Queen Victoria Museum and Art Gallery
Patchwork quilt made from diamond patches in a variety of cotton materials set in a 'tumbling block' pattern. Patterns include geometrics, stripes, a 'Kate Greenway' print and colours are largely soft pastels, dark browns, with some reds and blues. The quilt has been cut down and a later border added. There is no padding and the backing is cream cotton.
2279 x 2000mm
Fiona Gavens
Hexagon quilt constructed over papers; all seams oversewn with featherstitch embroidery. Materials are vyella and clydella scraps from childhood dresses of the maker's first four children, augmented with scraps from a dressmaker and a book of samples. There is no padding; backing is plain, pale blue, brushed cotton.
2200 x 1720 mm.
Red Cliffs Historical Society
Large hexagon rosettes in a variety of plain colours. 6 form a flower and each hexagon has a contrasting colour for the centre. Machined smaller hexagons give a ruffled effect. Colours of flowers include teal, burnt orange, pink, lime and mauve. The material is nylon and the backing is a single piece of pink bubble nylon. The padding is a single piece of calico.
2050 x 1530mm
Gillian Sullivan
Quilt made of 9120 very small Suffolk Puffs, each one about the size of a 20 cent piece. "Each piece backed and the front of it drawn up like a reticule. It was not backed and was rather fragile, so I backed it on to a sheet, as it was heavy and in danger of tearing when lifted." [Gillian Sullivan]
2360 x 2230 mm
National Gallery of Australia
" A wide range of cotton fabrics have been used to make this quilt in the traditional log cabin style. The strips of the log cabin are joined by rows being hand sewn onto a small square backing fabric, each square of strips has then been hand sewn together to form the quilt. The work is backed with a sateen printed fabric decorated with paisley design. A strip of the lining trims the edge of the front face of the quilt. The lining is attached with machine stitching. There are numerous tacking stitches that remain in the front face of the quilt. There are approx 9000 pieces in the quilt, most being only 5mm in width.

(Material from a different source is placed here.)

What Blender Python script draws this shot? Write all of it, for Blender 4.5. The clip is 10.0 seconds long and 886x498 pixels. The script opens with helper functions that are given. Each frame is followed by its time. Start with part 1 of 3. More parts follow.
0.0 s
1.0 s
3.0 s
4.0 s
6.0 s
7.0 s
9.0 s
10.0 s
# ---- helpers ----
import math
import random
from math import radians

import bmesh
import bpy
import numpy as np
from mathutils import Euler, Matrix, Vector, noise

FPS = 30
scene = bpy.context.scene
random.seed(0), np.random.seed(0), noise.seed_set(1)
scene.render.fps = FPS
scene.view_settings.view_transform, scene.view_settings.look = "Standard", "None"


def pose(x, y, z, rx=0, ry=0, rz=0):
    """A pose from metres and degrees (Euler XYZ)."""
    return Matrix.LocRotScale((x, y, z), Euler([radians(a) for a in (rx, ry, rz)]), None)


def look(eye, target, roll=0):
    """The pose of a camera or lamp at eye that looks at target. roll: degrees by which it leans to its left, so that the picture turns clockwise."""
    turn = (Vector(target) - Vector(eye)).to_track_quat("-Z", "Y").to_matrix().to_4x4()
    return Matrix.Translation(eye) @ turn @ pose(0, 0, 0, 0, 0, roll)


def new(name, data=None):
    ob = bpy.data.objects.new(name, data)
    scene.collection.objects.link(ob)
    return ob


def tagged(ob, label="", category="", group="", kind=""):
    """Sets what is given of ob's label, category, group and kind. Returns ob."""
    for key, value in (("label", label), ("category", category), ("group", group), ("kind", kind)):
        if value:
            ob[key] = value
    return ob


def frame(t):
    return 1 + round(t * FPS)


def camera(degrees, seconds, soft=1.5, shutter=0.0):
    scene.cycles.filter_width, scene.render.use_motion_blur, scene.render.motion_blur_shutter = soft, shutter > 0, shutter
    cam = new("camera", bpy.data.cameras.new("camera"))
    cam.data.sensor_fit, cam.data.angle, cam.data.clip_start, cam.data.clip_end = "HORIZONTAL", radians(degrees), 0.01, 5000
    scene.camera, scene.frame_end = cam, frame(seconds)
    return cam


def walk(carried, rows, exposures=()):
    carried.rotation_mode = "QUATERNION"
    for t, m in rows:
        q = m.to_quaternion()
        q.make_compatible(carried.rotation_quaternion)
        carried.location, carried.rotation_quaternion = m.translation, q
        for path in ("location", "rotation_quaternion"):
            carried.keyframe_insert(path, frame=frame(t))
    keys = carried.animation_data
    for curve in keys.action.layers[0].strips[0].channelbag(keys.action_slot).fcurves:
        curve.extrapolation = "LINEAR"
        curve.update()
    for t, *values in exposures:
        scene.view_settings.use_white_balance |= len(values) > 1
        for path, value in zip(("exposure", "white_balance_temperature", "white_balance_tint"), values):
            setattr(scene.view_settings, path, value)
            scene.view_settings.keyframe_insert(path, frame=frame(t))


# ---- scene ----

The quilt is of three layers because the strips of the log cabin are attached to a backing piece, and then the quilt is lined; however it is not padded." [NGA]
N.S.W. Parks and Wildlife Service
Double sided square quilt mainly in cottons. Side 1 has been made in 4 squares each consisting of different sized strips and rectangles. With side 2 there appears to have been 2 stages as if the quilt was extended perhaps to match side 1. It is also squares, rectangles and strips. Sparsley machine quilted. There is no binding but side 2 has been turned over to side 1 and stitched by machine.